INTERVIEW: Helen Ellis


Aurora is pleased to welcome Helen Ellis, author of The Turning: What Curiosity Kills, her debut YA novel and the first of a series. Even though she lives in Manhattan, she clings to her Southern accent like mayonnaise to white bread. She is also the author of the acclaimed novel Eating the Cheshire Cat.

I asked her to share a little about What Curiosity Kills.

Plucked from foster care, Mary Richards hit the jackpot with a loving family, an apartment on the Upper East Side of Manhattan and a spot in the elite Purser-Lilley Academy. But she might lose it all if people find out about the turning.
Something not human is inside Mary. Her mind is reeling and her body is rebelling. She succumbs to urges and desires she never imagined. And then there’s the bizarre physical transformation.
Struggling with her metamorphosis, Mary is sought out by two boys who share her secret. Will she reject the destiny they swear is hers? Or will she find our what curiosity kills?
You only get one chance to decide if you’ll never turn again.

When Helen was a kid, her only escape was a book. She wasn’t old enough to drive. She wasn’t a kid who would cut school or run away from school. In fact, if you don’t count being dragged by the ankle around the basketball court in a blue one-piece gym suit by Regina Hinton because she was such a skinny, quiet girl, Helen had a relatively happy adolescence. But, still, she wanted to leave Alabama, mean girls, and her shyness behind and losing herself in books helped her “get out of Dodge early.”

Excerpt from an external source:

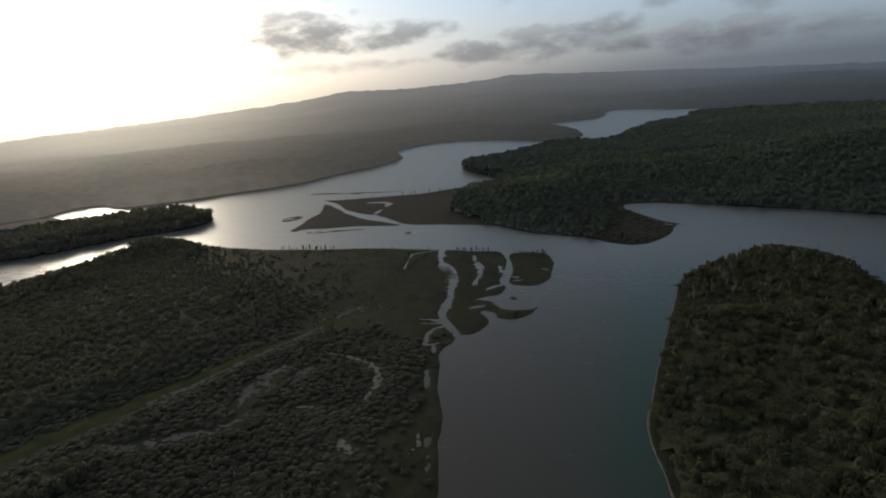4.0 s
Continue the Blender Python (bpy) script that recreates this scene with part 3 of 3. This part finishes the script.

She told me that she’s still out of breath from writing What Curiosity Kills because she took Stephen King’s advice in On Writing. He says to write as fast as you can to outrun the self-doubt. Helen wrote What Curiosity Kills in less than six months. She is now working on the second book in The Turning series: The Turning: Swing the Dead. Mary must decide which side she’ll be on in the New York City turf war. Domestic or Stray? Then she finds out that there are more than two sides.

In between Eating the Cheshire Cat and The Turning, however, Helen wrote three books that never saw print. She credits her husband, Lex, with being incredibly supportive.

“I was ready to give up on writing,” she admitted, “but Lex said, ‘Keep going.'” She did, and The Turning: What Curiosity Kills was the result.

When I asked her about her writing process, she told me it was simple: no outlining, no research.

“My entire writing process is me asking myself: ‘And then what happened? And THEN what happened?!’ And, for What Curiosity Kills, if I didn’t know something, I made it up.”

“If you weren’t a writer, what would you be?” I asked.

“I would be a secretary. I was one for most of my day job life. I like filing, scheduling, opening mail, taking calls. Taking care of someone. Being a secretary enabled me to support myself while writing my first novel Eating the Cheshire Cat.

“If I were to choose another creative dream job, it would be designing the windows at Bergdorf Goodman. Every Christmas, I design a new tree. Themes have included Two in the Bush (all bird ornaments) and ‘Fat Ho’s’ (all Santas). I collect ornaments for years from estate sales and eBay. When their time is over, I give them away at our annual Christmas party.”

Helen shared with me that she writes her computers on the computer, but for correspondence she prefers her 1969 Royal typewriter. You can learn how at Diary of a Luddite: How to use a typewriter. And, if you write Helen a real honest-to-goodness letter, she will write one back.

When Helen’s not writing, she enjoys playing poker. In fact, she’s a tournament poker player and just got back from Las Vegas where she took part in the World Series of Poker. She told me, “In Mississippi casinos, I am nicknamed The Velvet Terrorist.”

She is a self-confessed Luddite and said her least favorite word is ‘cellphone.’ She does have an iPod but uses it solely for background music while she writes, so all of the tunes on it are jazz and big band: Glen Miller, Artie Shaw, Charles Mingus, and Count Basie to name a few. She does have one song with lyrics: “Yes” by Liza Minelli from Liza with a Z.

“What’s the most embarrassing thing your mother ever did to you?” I wondered.

“My friend, Laurie Mundy, and I lied to a video arcade quarter jockey and said we’d lost a quarter in Ms. Pac Man. He keyed in a free game. I bragged to Mama about this the next day at the mall, and she made me walk back into The Barrel of Fun, walk up to a random worker, give him a quarter, and say, ‘I owe you this.'”

Finally, I asked, “If you could give any advice to your readers, what would it be?”

“Be brave. That’s the message of The Turning. When you’re young, you haven’t failed as much as you eventually will. It’s easier to get your courage up – to talk to a kid you have a crush on, to apply to a college on the other side of the country, to backpack all by yourself across Europe, or to say what’s on your mind. My advice is: be brave now. The earlier you start, the easier it will be to brave the rest of your life.